To be fair there are a lot of DC characters that aren’t too fond of their own superpowers, which might sound kind of awkward since a lot of people might wonder how superpowers could possibly be a bad thing. But when considering how much control a person might have to possess in order to keep from hurting or possibly killing anyone on accident the powers that people possess in the comics might not be so great. Major Bummer in the DC universe is one of those that might appear to have a great deal since he was given his power by aliens and is insanely strong, invincible, and also a genius (pretty much a standard hero package in DC). But the trick is that he only ever wanted to be a normal person that could hang out with his buddies and have a good time. Instead, his powers make him a target for a lot of superheroes that want to talk to him about various things. One might think that the life of a hero would be great and that they would be carefree more often than not, but of course, that’s not the case since either a hero has a seriously dark back story or they never have a free moment since people are always in need and they take it upon themselves to help.

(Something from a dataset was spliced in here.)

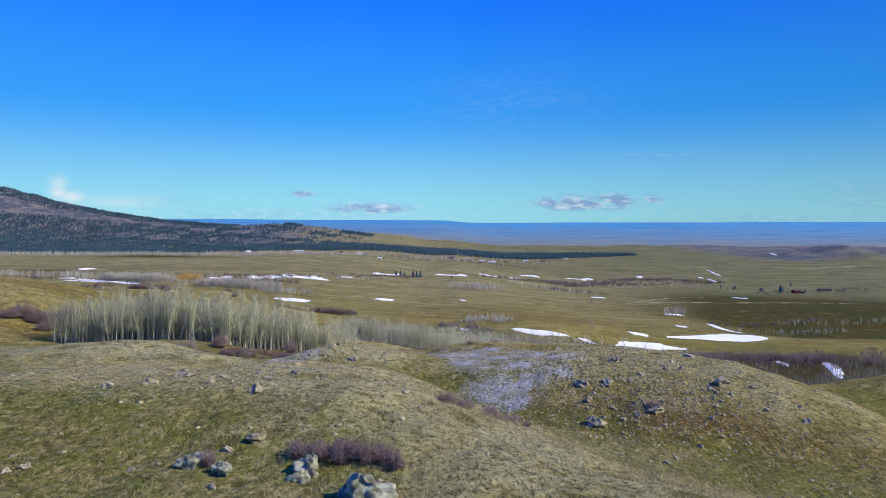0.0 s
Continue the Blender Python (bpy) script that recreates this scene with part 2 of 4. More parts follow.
def water_material():
    m, q, bsdf = material("meltwater")
    where = q.node("ShaderNodeNewGeometry").outputs["Position"]
    c = q.mix(q.ramp(q.noise(where, 3.0), 0.4, 0.6), (0.03, 0.05, 0.09), (0.05, 0.06, 0.05))
    finish(q, bsdf, c, 0.06, q.noise(where, 9.0), 0.01, 0.2)
    bsdf.inputs["Specular IOR Level"].default_value = 0.5
    return m


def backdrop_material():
    m, q, bsdf = material("hazed_far_plain")
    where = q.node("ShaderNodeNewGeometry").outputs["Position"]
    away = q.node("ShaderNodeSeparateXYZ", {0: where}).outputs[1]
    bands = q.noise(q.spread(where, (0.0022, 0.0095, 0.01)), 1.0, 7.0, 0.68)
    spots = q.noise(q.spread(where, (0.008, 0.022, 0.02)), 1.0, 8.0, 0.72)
    # aerial haze put into the colour: olive, then grey, then blue with distance
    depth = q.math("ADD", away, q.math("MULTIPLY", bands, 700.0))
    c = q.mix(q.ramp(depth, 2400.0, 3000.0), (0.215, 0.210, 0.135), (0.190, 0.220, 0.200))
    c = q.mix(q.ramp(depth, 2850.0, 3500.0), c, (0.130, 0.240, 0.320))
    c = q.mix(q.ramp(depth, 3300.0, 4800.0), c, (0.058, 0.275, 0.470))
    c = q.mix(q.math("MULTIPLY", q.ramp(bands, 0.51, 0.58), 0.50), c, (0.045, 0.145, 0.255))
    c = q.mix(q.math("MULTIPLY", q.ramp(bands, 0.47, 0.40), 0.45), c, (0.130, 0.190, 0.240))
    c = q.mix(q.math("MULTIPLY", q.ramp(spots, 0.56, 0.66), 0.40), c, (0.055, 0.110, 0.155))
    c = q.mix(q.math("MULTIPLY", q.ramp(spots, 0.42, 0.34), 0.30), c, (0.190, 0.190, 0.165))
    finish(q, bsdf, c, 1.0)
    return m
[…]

But when one really sits down and looks at it, how often do people really need them? For threats that can’t be handled by normal law enforcement and the military, it’s obvious that in comics that the heroes are needed. After all, when was the last time that someone saw a comic featuring a beat cop taking down a super-villain? But apart from that, heroes are for the most part those that are set apart from society because they can do things that others can’t. Sometimes it’s a trait they have a birth, other times it’s something they’re given or happen to develop at some point in their life, but the trick is that they have to learn to control what they can do, and as anyone that’s tried to practice control over anything they do in life can attest, that’s not always an easy proposition. More than one hero in the DC universe has found themselves wishing that they either didn’t have their powers or were able to control their powers in a manner that would allow them to be a more useful part of society. After all, if your powers are that destructive it’s likely that a lot of people will find it hard to trust you simply because there’s no telling what happens when emotion takes hold and a person can’t fully control themselves.
This is why heroes are and aren’t the epitome of strength though, since to be fair, they have to be strong of will to maintain their place in society and not use their powers to lord over everyone and become a demigod in their own right, but they also can’t always live normal lives since their powers are sometimes a bit difficult to keep under wraps. Being invincible sounds great since it means that a person can walk through a hail of gunfire and not suffer a single scratch, but it also means that the person doesn’t need to be overly brave either, as they don’t need to worry about being harmed and therefore don’t require a lot of guts to be a hero. There are a number of debates on what it means to be a hero and entire philosophies that have gone into this kind of discussion, and while a lot of them can be brushed aside fairly easily since they don’t deal with stark reality, some have been taken rather seriously since the idea behind being a superhero is something that many people have thought up detailed theories on when trying to reason just why it’s allowable for certain heroes to behave the way they do, and of course for some of them to think that their powers and their very persona are a burden. Again, a lot of people that have never experienced the kind of authority or power that heroes and villains tend to have would find it hard to understand how such power might be hard to deal with, but being powerless and being powerful are two sides of the same blade, coin, or whatever analogy a person wishes to use. When a person doesn’t have it, they crave it, when a person has it, they find that it’s often too much responsibility and they end up wishing they didn’t have it any longer.
DC is filled with plenty of characters that don’t want the powers they’ve been given or were born with, and for plenty of reasons. It’s hard for anyone to understand unless they can imagine what it’s like to have powers that don’t shut off on command.